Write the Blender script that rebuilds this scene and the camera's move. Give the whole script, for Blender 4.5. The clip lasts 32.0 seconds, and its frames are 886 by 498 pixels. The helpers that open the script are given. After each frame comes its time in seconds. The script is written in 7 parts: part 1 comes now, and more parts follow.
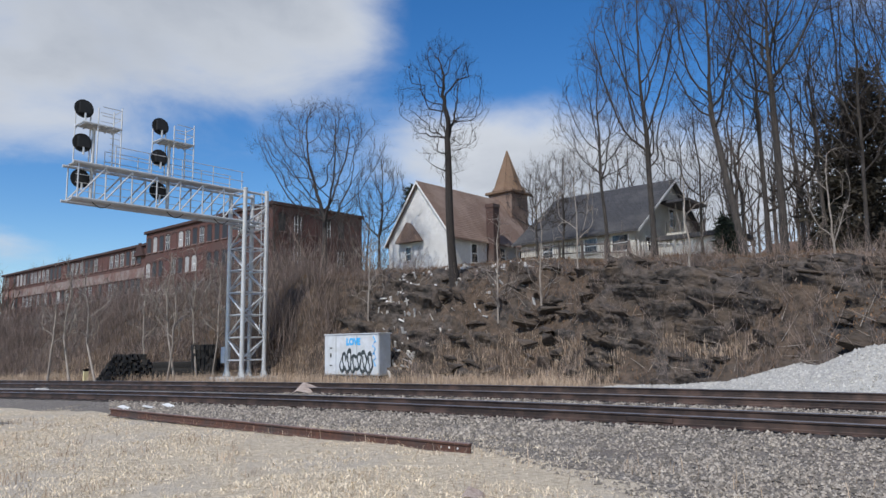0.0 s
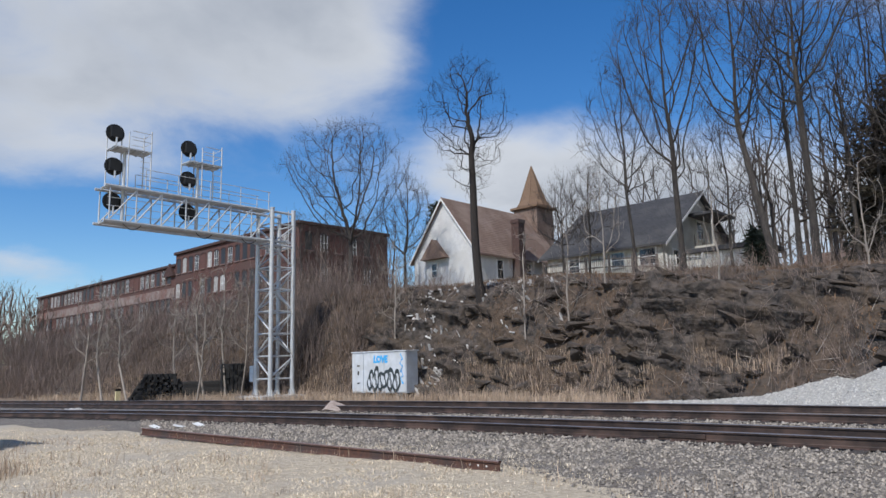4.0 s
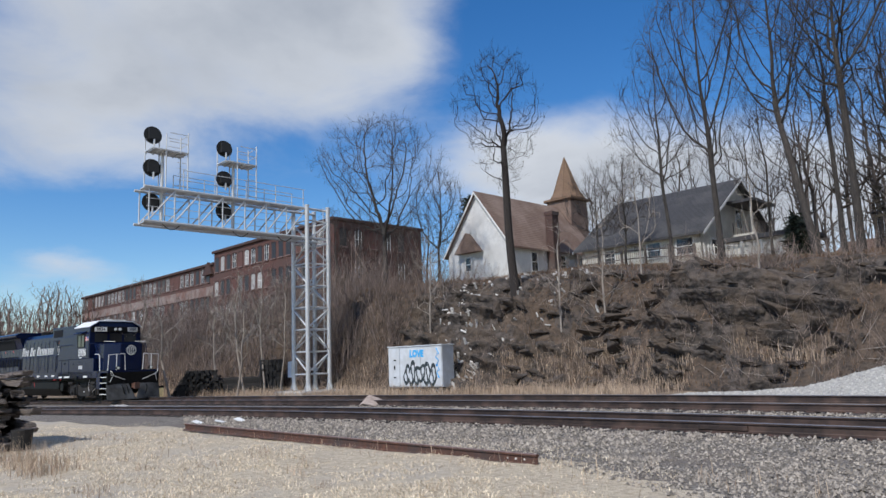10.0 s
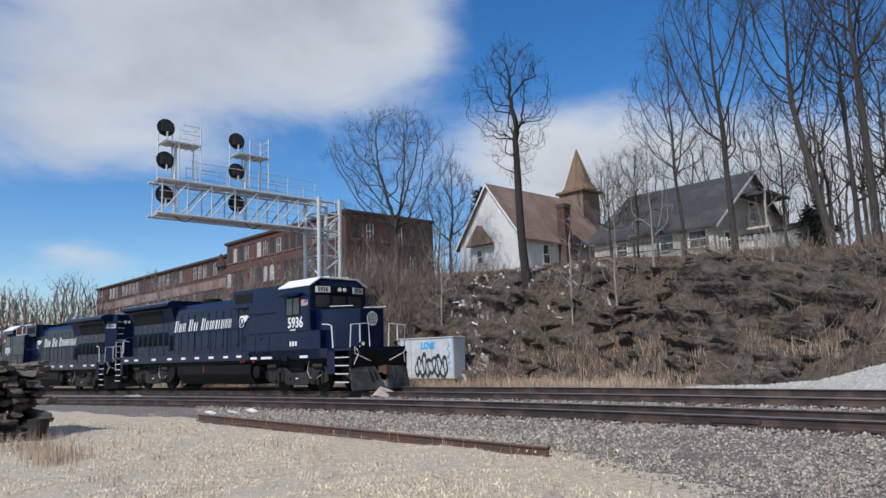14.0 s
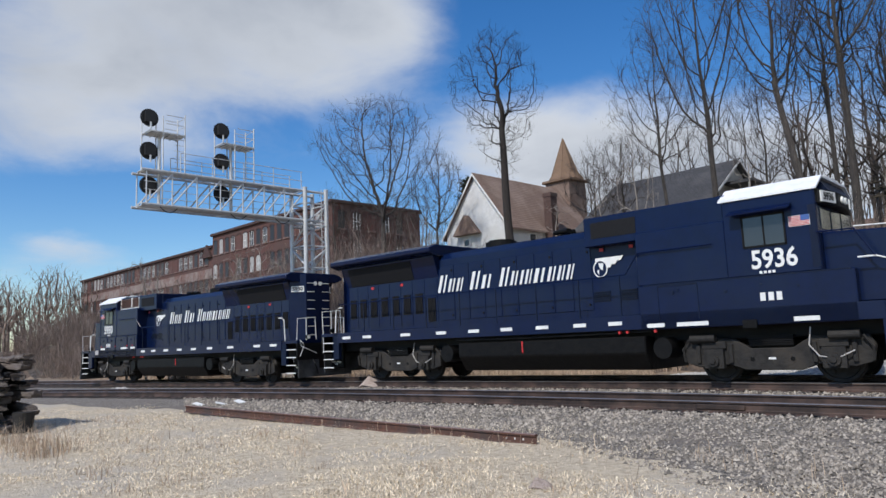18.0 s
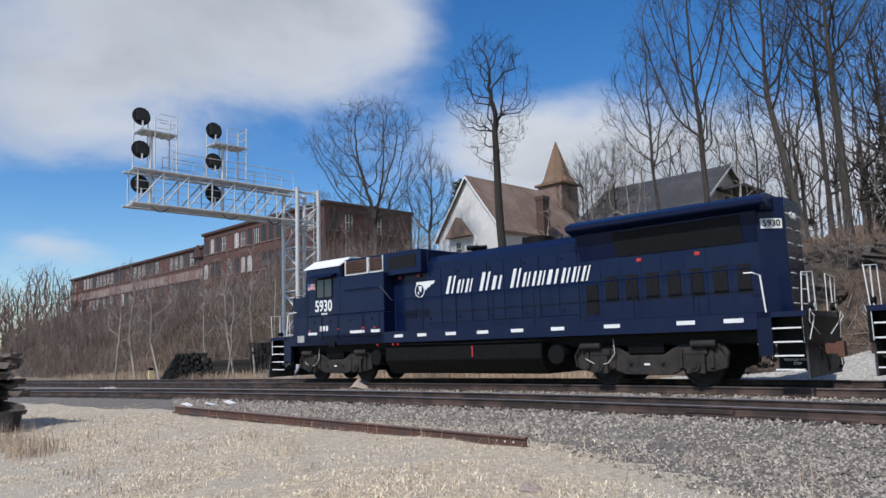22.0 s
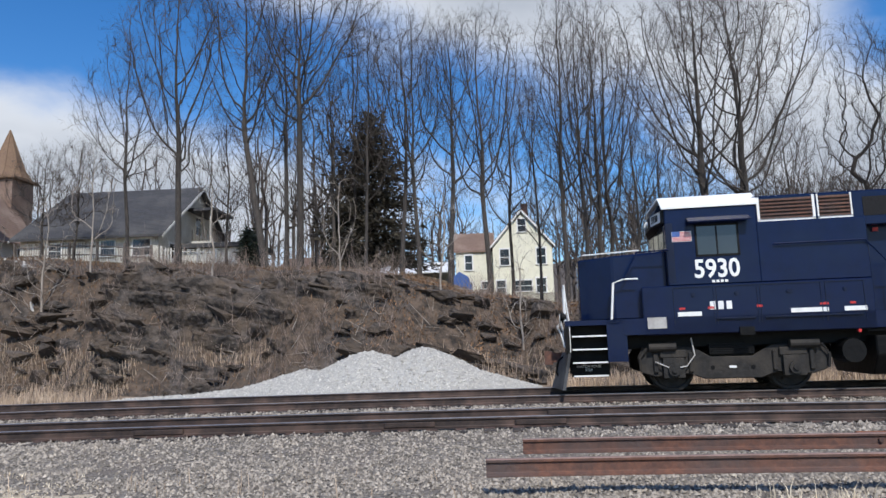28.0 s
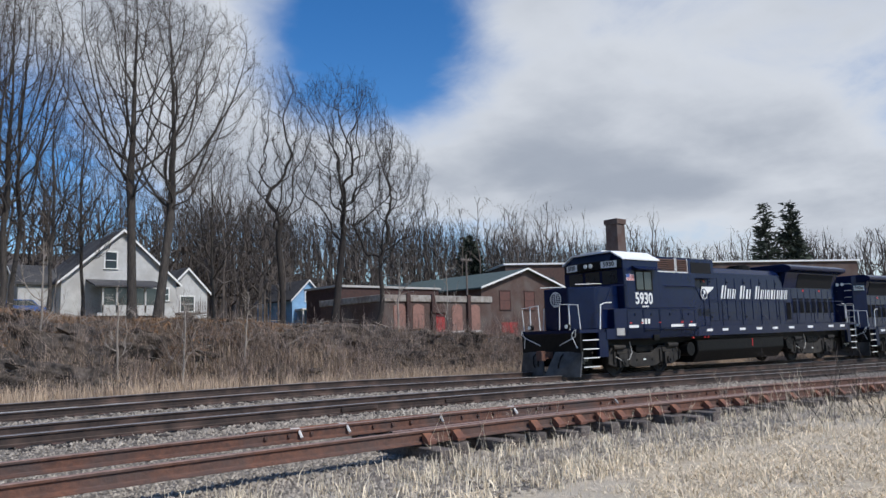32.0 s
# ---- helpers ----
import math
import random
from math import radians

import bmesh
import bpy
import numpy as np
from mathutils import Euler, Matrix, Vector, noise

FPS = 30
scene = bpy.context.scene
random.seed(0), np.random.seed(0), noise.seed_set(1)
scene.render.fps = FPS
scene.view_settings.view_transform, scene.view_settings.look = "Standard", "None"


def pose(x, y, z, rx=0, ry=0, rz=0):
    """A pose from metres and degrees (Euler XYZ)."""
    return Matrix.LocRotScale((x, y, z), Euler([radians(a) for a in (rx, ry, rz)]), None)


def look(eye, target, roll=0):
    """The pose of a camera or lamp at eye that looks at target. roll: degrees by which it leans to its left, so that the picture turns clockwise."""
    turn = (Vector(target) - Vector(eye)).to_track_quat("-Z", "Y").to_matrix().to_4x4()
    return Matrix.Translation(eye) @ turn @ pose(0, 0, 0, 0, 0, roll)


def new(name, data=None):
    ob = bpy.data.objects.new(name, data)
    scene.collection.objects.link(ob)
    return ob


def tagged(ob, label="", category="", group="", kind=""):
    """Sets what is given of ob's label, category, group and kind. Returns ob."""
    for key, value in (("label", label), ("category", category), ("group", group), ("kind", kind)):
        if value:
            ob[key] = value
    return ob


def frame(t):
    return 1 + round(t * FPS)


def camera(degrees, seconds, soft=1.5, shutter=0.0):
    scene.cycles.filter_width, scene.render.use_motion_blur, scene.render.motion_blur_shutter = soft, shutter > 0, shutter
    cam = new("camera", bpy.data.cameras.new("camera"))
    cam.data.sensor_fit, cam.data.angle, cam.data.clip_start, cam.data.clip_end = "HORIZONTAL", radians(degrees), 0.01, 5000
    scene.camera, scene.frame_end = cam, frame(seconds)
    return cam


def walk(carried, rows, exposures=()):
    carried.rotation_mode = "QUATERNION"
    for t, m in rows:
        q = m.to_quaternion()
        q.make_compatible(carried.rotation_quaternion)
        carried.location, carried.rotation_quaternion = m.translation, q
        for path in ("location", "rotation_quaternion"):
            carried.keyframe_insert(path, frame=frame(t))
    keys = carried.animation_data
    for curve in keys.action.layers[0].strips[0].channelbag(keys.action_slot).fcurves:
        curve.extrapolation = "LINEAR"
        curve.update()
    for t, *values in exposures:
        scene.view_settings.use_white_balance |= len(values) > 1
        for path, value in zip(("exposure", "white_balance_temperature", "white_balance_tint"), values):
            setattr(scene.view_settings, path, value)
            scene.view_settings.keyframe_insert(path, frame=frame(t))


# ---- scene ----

━━━

Exercise requirements →
Would you set down the listing exactly, omitting pictures?

Result for this exercise →
Write the Blender script that rebuilds this scene and the camera's move. Give the whole script, for Blender 4.5. The clip lasts 32.0 seconds, and its frames are 886 by 498 pixels. The helpers that open the script are given. After each frame comes its time in seconds. The script is written in 7 parts: part 1 comes now, and more parts follow.
0.0 s
4.0 s
10.0 s
14.0 s
18.0 s
22.0 s
28.0 s
32.0 s
# ---- helpers ----
import math
import random
from math import radians

import bmesh
import bpy
import numpy as np
from mathutils import Euler, Matrix, Vector, noise

FPS = 30
scene = bpy.context.scene
random.seed(0), np.random.seed(0), noise.seed_set(1)
scene.render.fps = FPS
scene.view_settings.view_transform, scene.view_settings.look = "Standard", "None"


def pose(x, y, z, rx=0, ry=0, rz=0):
    """A pose from metres and degrees (Euler XYZ)."""
    return Matrix.LocRotScale((x, y, z), Euler([radians(a) for a in (rx, ry, rz)]), None)


def look(eye, target, roll=0):
    """The pose of a camera or lamp at eye that looks at target. roll: degrees by which it leans to its left, so that the picture turns clockwise."""
    turn = (Vector(target) - Vector(eye)).to_track_quat("-Z", "Y").to_matrix().to_4x4()
    return Matrix.Translation(eye) @ turn @ pose(0, 0, 0, 0, 0, roll)


def new(name, data=None):
    ob = bpy.data.objects.new(name, data)
    scene.collection.objects.link(ob)
    return ob


def tagged(ob, label="", category="", group="", kind=""):
    """Sets what is given of ob's label, category, group and kind. Returns ob."""
    for key, value in (("label", label), ("category", category), ("group", group), ("kind", kind)):
        if value:
            ob[key] = value
    return ob


def frame(t):
    return 1 + round(t * FPS)


def camera(degrees, seconds, soft=1.5, shutter=0.0):
    scene.cycles.filter_width, scene.render.use_motion_blur, scene.render.motion_blur_shutter = soft, shutter > 0, shutter
    cam = new("camera", bpy.data.cameras.new("camera"))
    cam.data.sensor_fit, cam.data.angle, cam.data.clip_start, cam.data.clip_end = "HORIZONTAL", radians(degrees), 0.01, 5000
    scene.camera, scene.frame_end = cam, frame(seconds)
    return cam


def walk(carried, rows, exposures=()):
    carried.rotation_mode = "QUATERNION"
    for t, m in rows:
        q = m.to_quaternion()
        q.make_compatible(carried.rotation_quaternion)
        carried.location, carried.rotation_quaternion = m.translation, q
        for path in ("location", "rotation_quaternion"):
            carried.keyframe_insert(path, frame=frame(t))
    keys = carried.animation_data
    for curve in keys.action.layers[0].strips[0].channelbag(keys.action_slot).fcurves:
        curve.extrapolation = "LINEAR"
        curve.update()
    for t, *values in exposures:
        scene.view_settings.use_white_balance |= len(values) > 1
        for path, value in zip(("exposure", "white_balance_temperature", "white_balance_tint"), values):
            setattr(scene.view_settings, path, value)
            scene.view_settings.keyframe_insert(path, frame=frame(t))


# ---- scene ----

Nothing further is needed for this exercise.